The Sri Lankan Prime Minister Ranil Wickremesinghe told Parliament on Tuesday that this time Sri Lanka is talking to the IMF not just as a developing country, but as a "bankrupt" country. This means that getting IMF's help will be a complicated process, he warned.

The government, he explained, will have to submit a debt restructuring program to the IMF, which it will do in August. After that, the IMF and the government will be entering into a Staff- Level Agreement. Once a Staff-Level Agreement is reached, it will be submitted to the IMF Board of Directors for approval.

Sri Lanka's debt restructuring scheme is being prepared by international financial and legal experts, Lazard and Clifford Chance.

Though the road ahead is hard and challenging, given the bankruptcy and the huge debt burden, there appears to be light at the end of the tunnel. At the end of 10-days of talks with Sri Lanka, the IMF team had said that "positive and productive discussions were held on supportive economic policies and reforms. Significant progress was achieved."

In a grim portrayal of the Lankan economy, the Prime Minister said: "Our economy is currently shrinking. We are trying to reverse it. According to central bank statistics, our current economic growth rate is between negative four and negative five. According to IMF statistics, it is between negative six and negative seven.

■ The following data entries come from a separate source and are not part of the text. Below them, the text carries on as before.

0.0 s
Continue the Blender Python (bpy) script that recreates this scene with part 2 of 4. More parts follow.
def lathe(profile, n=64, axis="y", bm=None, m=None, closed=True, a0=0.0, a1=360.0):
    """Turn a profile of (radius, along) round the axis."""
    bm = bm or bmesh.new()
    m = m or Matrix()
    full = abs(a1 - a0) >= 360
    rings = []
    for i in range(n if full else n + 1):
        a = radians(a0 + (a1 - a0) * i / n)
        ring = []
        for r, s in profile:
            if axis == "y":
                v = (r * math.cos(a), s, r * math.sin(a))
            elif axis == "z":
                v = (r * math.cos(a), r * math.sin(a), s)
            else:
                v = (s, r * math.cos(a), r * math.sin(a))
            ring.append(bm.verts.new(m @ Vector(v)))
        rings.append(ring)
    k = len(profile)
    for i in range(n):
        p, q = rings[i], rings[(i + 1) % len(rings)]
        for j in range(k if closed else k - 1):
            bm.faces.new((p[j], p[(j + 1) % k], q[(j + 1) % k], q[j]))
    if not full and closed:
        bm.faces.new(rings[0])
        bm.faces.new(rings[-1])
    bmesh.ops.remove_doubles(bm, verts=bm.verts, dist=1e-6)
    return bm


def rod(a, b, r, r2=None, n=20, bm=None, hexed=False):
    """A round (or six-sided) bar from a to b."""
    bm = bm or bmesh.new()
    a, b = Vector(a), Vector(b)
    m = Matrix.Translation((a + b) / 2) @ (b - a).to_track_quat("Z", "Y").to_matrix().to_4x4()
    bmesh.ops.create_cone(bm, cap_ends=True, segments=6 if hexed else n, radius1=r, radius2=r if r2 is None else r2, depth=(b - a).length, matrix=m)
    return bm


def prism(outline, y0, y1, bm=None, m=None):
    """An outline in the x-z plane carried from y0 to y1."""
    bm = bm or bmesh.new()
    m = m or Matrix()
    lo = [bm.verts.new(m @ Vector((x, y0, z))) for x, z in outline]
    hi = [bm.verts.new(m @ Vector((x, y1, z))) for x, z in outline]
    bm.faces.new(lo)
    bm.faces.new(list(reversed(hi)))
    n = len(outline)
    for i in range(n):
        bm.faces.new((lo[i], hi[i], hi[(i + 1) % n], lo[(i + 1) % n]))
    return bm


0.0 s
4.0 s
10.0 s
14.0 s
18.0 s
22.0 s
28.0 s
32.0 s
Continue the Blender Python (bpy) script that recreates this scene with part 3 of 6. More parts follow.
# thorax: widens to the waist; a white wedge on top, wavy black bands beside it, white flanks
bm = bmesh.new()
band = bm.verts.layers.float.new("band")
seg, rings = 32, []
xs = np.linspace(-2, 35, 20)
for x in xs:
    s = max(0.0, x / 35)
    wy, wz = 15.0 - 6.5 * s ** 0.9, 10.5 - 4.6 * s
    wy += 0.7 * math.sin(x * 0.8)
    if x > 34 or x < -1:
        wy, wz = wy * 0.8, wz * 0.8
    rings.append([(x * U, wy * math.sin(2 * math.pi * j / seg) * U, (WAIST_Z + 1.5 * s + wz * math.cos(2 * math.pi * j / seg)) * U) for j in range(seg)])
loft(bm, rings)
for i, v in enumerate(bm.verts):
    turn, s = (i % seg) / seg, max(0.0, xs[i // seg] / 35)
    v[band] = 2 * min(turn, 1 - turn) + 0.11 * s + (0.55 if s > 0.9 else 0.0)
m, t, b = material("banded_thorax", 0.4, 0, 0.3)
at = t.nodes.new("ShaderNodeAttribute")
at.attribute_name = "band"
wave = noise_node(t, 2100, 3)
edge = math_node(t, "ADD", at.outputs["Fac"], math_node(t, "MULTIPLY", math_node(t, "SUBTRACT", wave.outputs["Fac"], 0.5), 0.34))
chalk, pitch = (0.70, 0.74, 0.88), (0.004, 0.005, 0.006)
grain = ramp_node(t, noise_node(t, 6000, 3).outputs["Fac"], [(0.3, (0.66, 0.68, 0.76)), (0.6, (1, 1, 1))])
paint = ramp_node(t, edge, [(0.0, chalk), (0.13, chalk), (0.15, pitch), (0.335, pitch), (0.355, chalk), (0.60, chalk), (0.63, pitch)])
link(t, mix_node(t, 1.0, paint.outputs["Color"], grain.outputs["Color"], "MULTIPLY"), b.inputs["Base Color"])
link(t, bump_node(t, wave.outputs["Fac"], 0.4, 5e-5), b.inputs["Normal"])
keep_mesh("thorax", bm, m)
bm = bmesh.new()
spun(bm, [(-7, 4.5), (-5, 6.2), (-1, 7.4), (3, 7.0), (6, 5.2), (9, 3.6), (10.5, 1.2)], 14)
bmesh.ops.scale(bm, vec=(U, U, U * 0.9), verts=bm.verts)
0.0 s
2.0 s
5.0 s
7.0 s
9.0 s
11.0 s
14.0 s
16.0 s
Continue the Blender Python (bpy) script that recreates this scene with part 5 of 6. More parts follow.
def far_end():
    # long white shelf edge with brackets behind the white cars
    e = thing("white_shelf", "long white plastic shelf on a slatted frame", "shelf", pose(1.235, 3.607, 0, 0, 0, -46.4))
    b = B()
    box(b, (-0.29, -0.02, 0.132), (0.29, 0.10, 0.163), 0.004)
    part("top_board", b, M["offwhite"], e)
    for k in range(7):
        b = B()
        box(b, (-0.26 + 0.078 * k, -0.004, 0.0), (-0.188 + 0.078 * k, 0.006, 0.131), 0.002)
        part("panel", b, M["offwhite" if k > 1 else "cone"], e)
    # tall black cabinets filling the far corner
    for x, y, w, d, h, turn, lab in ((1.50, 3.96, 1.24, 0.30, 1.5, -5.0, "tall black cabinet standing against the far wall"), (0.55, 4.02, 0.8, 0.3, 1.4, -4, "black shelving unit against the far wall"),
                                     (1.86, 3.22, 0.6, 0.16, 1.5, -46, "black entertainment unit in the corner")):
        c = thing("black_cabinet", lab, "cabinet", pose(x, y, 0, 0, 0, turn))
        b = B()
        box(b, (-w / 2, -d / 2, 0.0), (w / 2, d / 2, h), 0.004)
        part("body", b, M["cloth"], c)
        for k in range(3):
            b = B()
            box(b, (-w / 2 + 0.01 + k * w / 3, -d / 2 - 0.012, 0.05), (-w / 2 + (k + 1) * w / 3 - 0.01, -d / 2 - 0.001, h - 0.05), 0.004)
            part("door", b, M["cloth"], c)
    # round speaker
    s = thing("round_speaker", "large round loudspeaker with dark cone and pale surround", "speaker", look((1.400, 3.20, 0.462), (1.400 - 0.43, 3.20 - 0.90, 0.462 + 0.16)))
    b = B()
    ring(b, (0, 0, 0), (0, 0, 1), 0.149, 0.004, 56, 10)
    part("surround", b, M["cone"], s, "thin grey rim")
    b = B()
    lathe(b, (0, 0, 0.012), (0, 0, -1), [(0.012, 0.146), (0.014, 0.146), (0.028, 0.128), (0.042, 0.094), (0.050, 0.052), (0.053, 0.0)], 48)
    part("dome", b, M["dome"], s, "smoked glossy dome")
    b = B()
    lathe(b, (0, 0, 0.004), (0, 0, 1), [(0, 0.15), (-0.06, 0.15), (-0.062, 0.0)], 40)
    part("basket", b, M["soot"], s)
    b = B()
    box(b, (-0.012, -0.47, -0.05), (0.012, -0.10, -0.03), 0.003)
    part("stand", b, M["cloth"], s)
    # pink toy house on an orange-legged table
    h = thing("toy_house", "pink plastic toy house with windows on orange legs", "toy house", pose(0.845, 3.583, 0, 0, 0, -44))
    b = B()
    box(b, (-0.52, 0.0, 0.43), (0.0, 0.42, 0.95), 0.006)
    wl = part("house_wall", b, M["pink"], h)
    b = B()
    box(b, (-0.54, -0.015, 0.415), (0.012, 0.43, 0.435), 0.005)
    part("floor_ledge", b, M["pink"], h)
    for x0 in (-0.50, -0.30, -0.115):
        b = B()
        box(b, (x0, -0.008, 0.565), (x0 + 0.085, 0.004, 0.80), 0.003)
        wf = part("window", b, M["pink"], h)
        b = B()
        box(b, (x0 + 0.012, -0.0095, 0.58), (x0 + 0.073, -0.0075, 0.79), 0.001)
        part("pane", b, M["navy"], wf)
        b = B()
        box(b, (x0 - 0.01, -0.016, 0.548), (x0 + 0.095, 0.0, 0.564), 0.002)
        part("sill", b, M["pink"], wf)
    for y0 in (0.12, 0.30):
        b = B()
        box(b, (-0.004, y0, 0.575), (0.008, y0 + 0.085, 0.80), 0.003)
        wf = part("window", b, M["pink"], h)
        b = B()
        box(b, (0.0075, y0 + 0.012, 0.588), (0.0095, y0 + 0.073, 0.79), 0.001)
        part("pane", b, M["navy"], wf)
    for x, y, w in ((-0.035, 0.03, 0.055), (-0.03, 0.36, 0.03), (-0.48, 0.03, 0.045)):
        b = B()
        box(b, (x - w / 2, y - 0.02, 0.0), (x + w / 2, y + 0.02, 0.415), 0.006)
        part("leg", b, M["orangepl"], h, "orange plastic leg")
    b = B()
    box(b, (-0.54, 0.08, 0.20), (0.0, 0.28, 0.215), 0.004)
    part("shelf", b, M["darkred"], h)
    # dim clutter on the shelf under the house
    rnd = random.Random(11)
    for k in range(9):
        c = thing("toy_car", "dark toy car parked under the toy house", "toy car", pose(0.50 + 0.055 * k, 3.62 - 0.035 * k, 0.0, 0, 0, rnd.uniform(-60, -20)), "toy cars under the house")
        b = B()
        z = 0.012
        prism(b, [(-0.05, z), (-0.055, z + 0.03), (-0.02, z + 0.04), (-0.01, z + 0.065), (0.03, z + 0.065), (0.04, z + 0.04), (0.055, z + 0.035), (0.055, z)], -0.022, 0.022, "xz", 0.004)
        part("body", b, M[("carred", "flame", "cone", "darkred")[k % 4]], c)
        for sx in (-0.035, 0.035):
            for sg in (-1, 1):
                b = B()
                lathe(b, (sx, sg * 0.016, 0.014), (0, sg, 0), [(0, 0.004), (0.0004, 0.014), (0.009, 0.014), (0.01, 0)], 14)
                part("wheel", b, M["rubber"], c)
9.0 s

If we make a determined journey along a road map, we can achieve an economic growth rate of negative one by the end of 2023."

"By 2025, our aim is to create a surplus in the primary budget. Our effort is to raise the economic growth rate to a stable level. Our expectation is to establish a stable economic base by 2026."

Giving an idea of Sri Lanka's debt burden, Prime Minister Wickremesinghe said: "US$ 3.4 billion of debt repayment is due between June and December this year; US$ 5.8 billion in 2023; US$ 4.9 billion in 2024; US$ 6.2 billion in 2025; US$ 4.0 billion in 2026; and US$ 4.3 billion in 2027."

Pointing to the soaring inflation, the Prime Minister said that by the end of 2022, inflation will hit 60%, due to the increase in the prices of goods in the world market and the fall in the value of the rupee. The depreciation of the rupee has reduced the value of the money in the Employees' Provident Fund and the Employees' Trust Fund by 50%. The real value of pensions has decreased by 50%. People's purchasing power has decreased by about 50%. Poverty is increasing due to this.

Therefore, the rupee has to be strengthened and not let it fall, the PM said and added: "For that purpose, we have implemented a plan to limit the printing of money in the future. In 2023, we will have to print money with restrictions on several occasions. But by the end of 2024, it is our intention to stop printing money completely. We aim to reduce the inflation rate to between 4 and 6 percent by 2025."

Protecting the banking and financial system is the urgent need. The government will pay special attention to state banks sucked dry by the loss making State owned enterprises, the PM said.

"As of March 31, 2021, Sri Lankan Airlines owed Rs. 541 billion; as of May 31, 2022, the Electricity Board owed Rs. 418 billion; the Petroleum Corporation owed Rs. 1.46 trillion. When public enterprises continue to incur losses, the entire citizenry suffers. We will have to restructure Electricity Board, Ceylon Petroleum Corporation and Srilankan Airlines."

Throwing a challenge to the firebrand National People's Power (NPP) leader, Anura Kumara Dissanayake, the Prime Minister said that he is willing to step down and make way for Dissanayake to take over, if the latter can rescue the economy within 6 months as he claimed he could.